The management structure defined up to this point is intended to manage boards and other FRUs within a chassis. Some applications require the remote monitoring and management of CompactPCI systems. There is a standard for IP encapsulation of IPMI messages. This standard is Remote Management Protocol (RMCP). By using a System Management Controller with an Ethernet interface and support for RMCP, users of CompactPCI systems can remotely monitor and manage CompactPCI systems. The use of RMCP by the CompactPCI community is still in its infancy. It is likely that additional work will need to be done to allow interoperability among the various vendors of CompactPCI systems. This is another area that is likely to be address in CompactTCA

 Summary

The PICMG2.9 specification is intended to provide a management infrastructure and interface that leverages the existing IPMB and IPMI standards. This standard provides a way for users of CompactPCI to control and monitor the status of FRUs within a chassis and is independent of the PCI bus. It is likely that future CompactPCI architectures will rely on PICMG2.9 as the method for controlling Hot Swap as well as the monitoring of a board's health. These capabilities will require that enhancements be made in PICMG 2.9's ability to be more hardware independent. This work is likely to be done in the CompactTCA specification currently under development.

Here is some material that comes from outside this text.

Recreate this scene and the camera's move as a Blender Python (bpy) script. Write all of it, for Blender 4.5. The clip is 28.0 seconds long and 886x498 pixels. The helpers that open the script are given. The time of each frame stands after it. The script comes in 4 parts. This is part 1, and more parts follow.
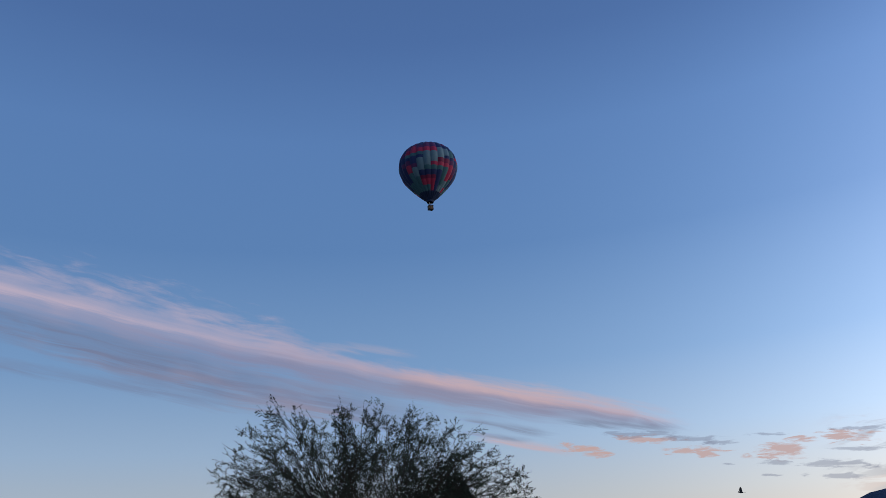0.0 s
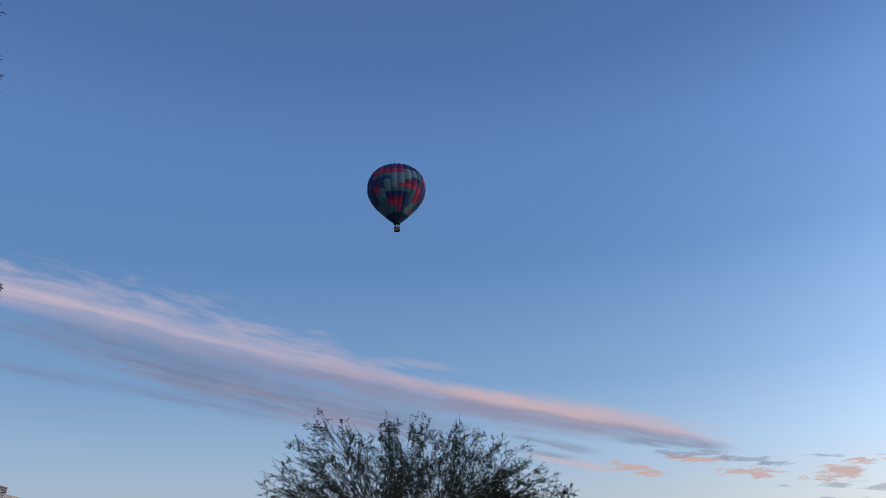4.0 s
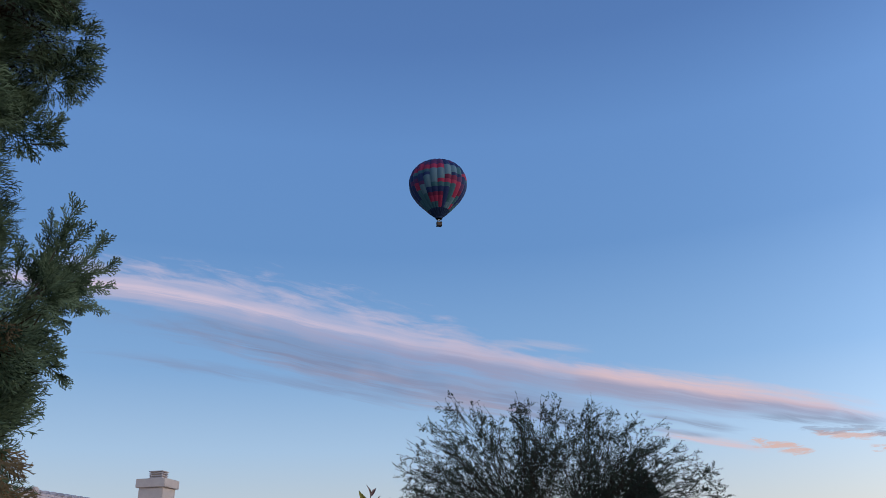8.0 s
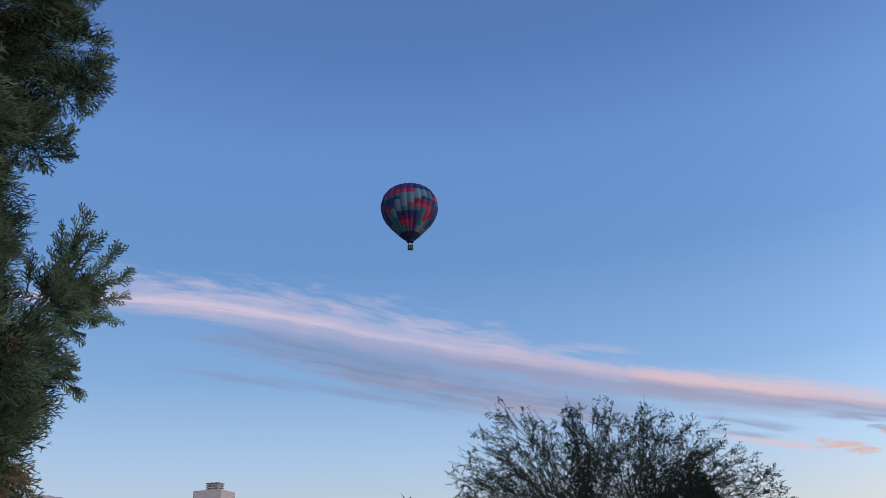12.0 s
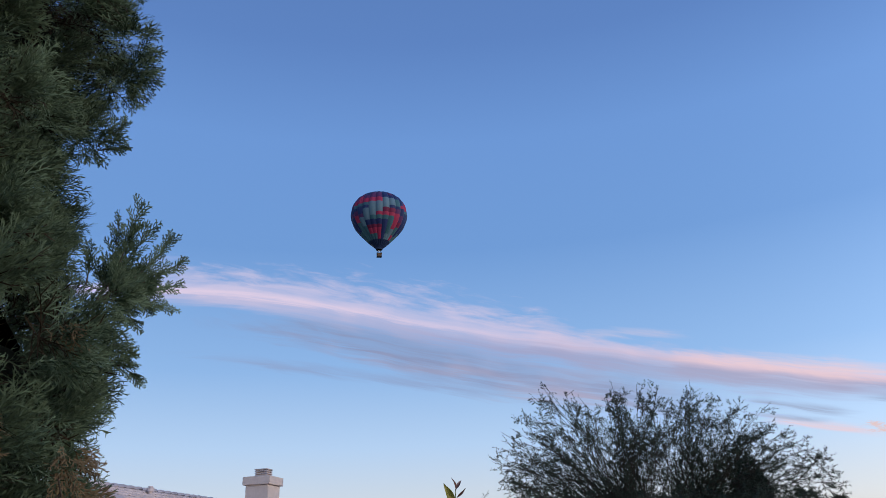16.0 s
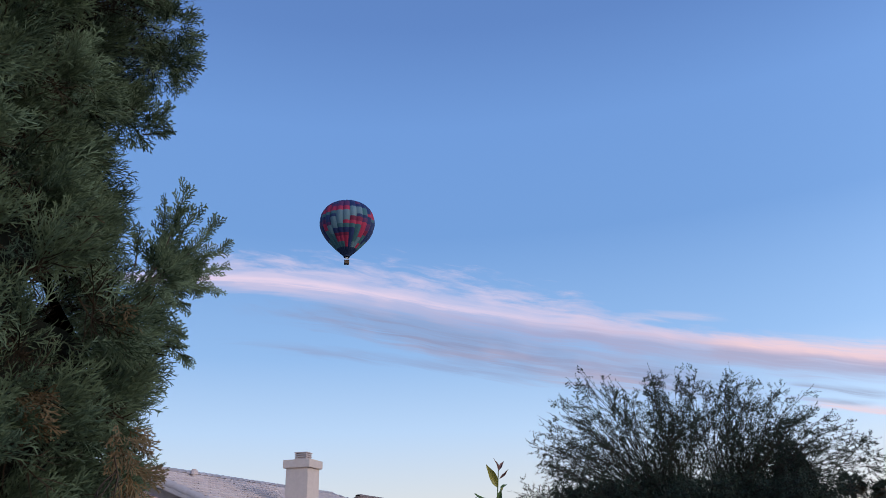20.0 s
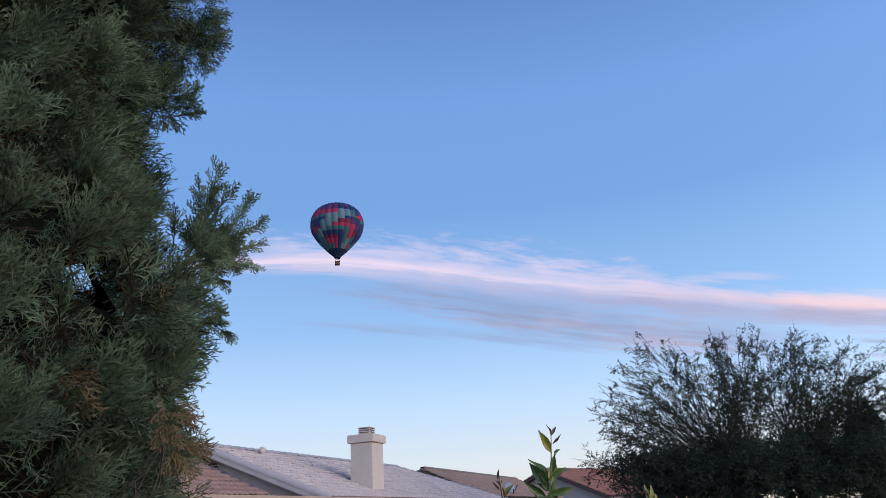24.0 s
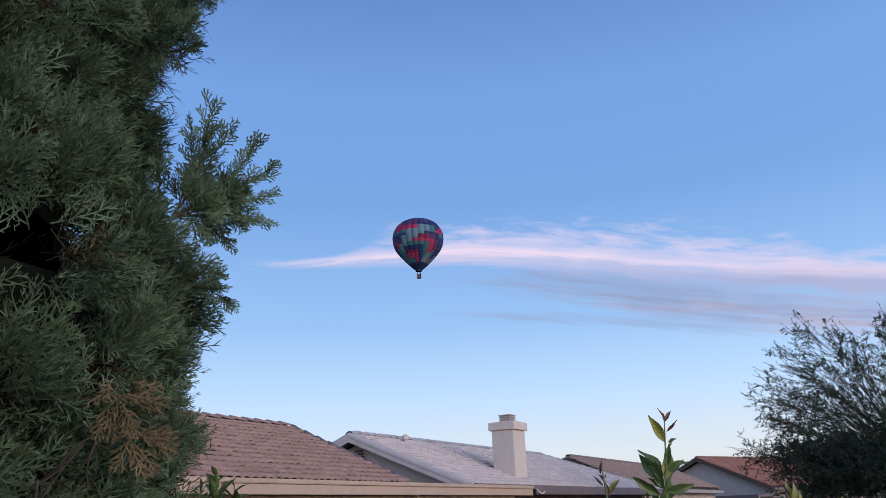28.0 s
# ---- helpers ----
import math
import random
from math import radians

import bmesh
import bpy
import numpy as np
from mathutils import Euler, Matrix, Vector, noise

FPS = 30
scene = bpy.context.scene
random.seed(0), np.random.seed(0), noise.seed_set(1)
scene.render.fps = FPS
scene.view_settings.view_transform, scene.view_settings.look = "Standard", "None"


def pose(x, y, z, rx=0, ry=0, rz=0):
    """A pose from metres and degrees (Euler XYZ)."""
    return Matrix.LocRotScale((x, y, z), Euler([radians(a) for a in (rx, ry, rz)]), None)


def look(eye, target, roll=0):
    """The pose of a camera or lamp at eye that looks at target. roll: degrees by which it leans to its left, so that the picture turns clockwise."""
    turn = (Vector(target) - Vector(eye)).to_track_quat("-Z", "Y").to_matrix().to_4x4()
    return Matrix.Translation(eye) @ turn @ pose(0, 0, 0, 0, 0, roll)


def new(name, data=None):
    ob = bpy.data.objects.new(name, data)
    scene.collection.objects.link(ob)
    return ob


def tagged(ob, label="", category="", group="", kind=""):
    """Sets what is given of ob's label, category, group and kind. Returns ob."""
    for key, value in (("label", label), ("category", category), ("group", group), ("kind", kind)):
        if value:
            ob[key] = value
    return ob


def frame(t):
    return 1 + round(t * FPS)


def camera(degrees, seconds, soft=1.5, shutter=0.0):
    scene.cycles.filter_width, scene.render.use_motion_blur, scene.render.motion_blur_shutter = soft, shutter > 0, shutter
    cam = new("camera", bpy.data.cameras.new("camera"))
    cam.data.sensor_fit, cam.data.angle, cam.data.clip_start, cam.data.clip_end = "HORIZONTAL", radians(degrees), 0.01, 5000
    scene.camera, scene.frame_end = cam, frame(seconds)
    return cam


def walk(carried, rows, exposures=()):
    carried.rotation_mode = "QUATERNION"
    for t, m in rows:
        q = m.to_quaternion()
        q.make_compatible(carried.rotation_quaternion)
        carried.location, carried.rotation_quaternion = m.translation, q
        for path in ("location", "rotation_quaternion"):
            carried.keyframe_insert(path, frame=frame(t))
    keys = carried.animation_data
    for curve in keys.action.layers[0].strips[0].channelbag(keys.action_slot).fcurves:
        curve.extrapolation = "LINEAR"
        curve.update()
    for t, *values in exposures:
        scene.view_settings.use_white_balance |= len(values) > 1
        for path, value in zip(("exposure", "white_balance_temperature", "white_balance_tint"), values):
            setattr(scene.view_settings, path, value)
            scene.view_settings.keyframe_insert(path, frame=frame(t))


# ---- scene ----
cam = camera(60.7, 28.0, 0.6)
PATH = [
    (0, (-0.059, 0.671, 1.854), (0.805, 2.304, 2.62), -3.9),
    (0.5, (-0.059, 0.676, 1.854), (0.795, 2.309, 2.631), -3.0),
    (1, (-0.059, 0.681, 1.854), (0.785, 2.313, 2.644), -2.4),
    (1.5, (-0.059, 0.686, 1.854), (0.775, 2.323, 2.644), -2.6),
    (2, (-0.059, 0.691, 1.854), (0.757, 2.334, 2.65), -2.6),
    (2.5, (-0.059, 0.696, 1.854), (0.73, 2.346, 2.663), -2.4),
    (3, (-0.059, 0.701, 1.854), (0.707, 2.36, 2.667), -2.3),
    (3.5, (-0.059, 0.706, 1.854), (0.699, 2.37, 2.664), -2.3),
    (5.5, (-0.059, 0.726, 1.854), (0.631, 2.421, 2.661), -3.0),
    (6, (-0.044, 0.741, 1.852), (0.613, 2.451, 2.656), -3.0),
    (6.5, (-0.012, 0.758, 1.847), (0.586, 2.49, 2.647), -2.8),
    (7, (-0.002, 0.786, 1.843), (0.531, 2.542, 2.637), -2.1),
    (7.5, (-0.025, 0.831, 1.849), (0.476, 2.6, 2.636), -2.2),
    (8, (-0.012, 0.859, 1.85), (0.44, 2.646, 2.628), -1.9),
    (8.5, (0.044, 0.88, 1.855), (0.437, 2.677, 2.64), -1.5),
    (9, (0.062, 0.891, 1.858), (0.436, 2.685, 2.658), -2.0),
    (9.5, (0.061, 0.894, 1.859), (0.424, 2.685, 2.672), -2.3),
    (10, (0.058, 0.895, 1.86), (0.404, 2.688, 2.676), -2.5),
    (10.5, (0.058, 0.9, 1.861), (0.392, 2.696, 2.675), -2.6),
    (11, (0.059, 0.898, 1.861), (0.39, 2.697, 2.67), -2.5),
    (11.5, (0.061, 0.907, 1.859), (0.394, 2.708, 2.664), -2.4),
    (12, (0.058, 0.905, 1.855), (0.39, 2.709, 2.653), -2.5),
    (12.5, (0.058, 0.907, 1.854), (0.377, 2.718, 2.64), -2.6),
    (14.5, (0.044, 0.914, 1.851), (0.312, 2.742, 2.617), -2.4),
    (15, (0.043, 0.913, 1.852), (0.298, 2.742, 2.619), -2.4),
    (15.5, (0.042, 0.912, 1.851), (0.283, 2.742, 2.622), -2.3),
    (16, (0.041, 0.912, 1.851), (0.27, 2.744, 2.621), -2.3),
    (16.5, (0.038, 0.92, 1.847), (0.254, 2.756, 2.609), -2.4),
    (17, (0.035, 0.922, 1.845), (0.236, 2.763, 2.601), -2.2),
    (17.5, (0.034, 0.926, 1.844), (0.226, 2.769, 2.596), -2.2),
    (18, (0.032, 0.926, 1.846), (0.214, 2.771, 2.594), -2.4),
    (18.5, (0.03, 0.924, 1.845), (0.201, 2.772, 2.59), -2.3),
    (19, (0.028, 0.925, 1.848), (0.187, 2.775, 2.589), -2.2),
    (19.5, (0.026, 0.925, 1.847), (0.175, 2.777, 2.585), -2.0),
    (20, (0.024, 0.926, 1.845), (0.163, 2.78, 2.581), -1.9),
    (20.5, (0.019, 0.929, 1.843), (0.145, 2.785, 2.576), -1.9),
    (21, (0.018, 0.93, 1.845), (0.135, 2.789, 2.575), -1.9),
    (21.5, (0.018, 0.924, 1.845), (0.125, 2.784, 2.571), -2.0),
    (23.5, (0.04, 0.937, 1.839), (0.078, 2.812, 2.533), -2.9),
    (24, (0.058, 0.95, 1.836), (0.057, 2.832, 2.512), -3.4),
    (24.5, (0.097, 0.968, 1.835), (0.035, 2.856, 2.493), -3.6),
    (25, (0.111, 0.994, 1.83), (0.0, 2.885, 2.471), -3.2),
    (25.5, (0.078, 1.044, 1.831), (-0.037, 2.937, 2.466), -2.9),
    (26, (0.066, 1.138, 1.828), (-0.059, 3.03, 2.464), -3.2),
    (26.5, (0.137, 1.237, 1.831), (-0.047, 3.123, 2.471), -2.5),
    (27, (0.189, 1.268, 1.855), (-0.097, 3.135, 2.511), -2.3),
    (27.5, (0.201, 1.283, 1.861), (-0.149, 3.136, 2.526), -2.7),
    (28, (0.202, 1.29, 1.86), (-0.164, 3.141, 2.524), -2.3),
]
EXPOSURE = [(0, -0.90, 6250, 10), (3.5, -0.81, 6250, 8), (6, -0.69, 6250, 7), (8, -0.54, 6250, 7), (11, -0.52, 6250, 8), (14.5, -0.36, 6300, 10), (17, -0.27, 6350, 11), (20, -0.20, 6400, 11), (25, -0.05, 6450, 10), (28, -0.05, 6450, 10)]
walk(cam, [(t, look(eye, target, roll)) for t, eye, target, roll in PATH], EXPOSURE)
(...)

Users of CompactPCI can also take advantage of RMCP as a way to manage systems that are remote over IP. The PICMG 2.9 specification is a separate and optional specification. Users requiring the management capabilities of PICMG2.9 will need to ensure that the products purchased comply with the specification. Although the management of CompactPCI boards and systems is in its infancy, standards do exist that will allow interoperability and can solve the management challenges that exist today.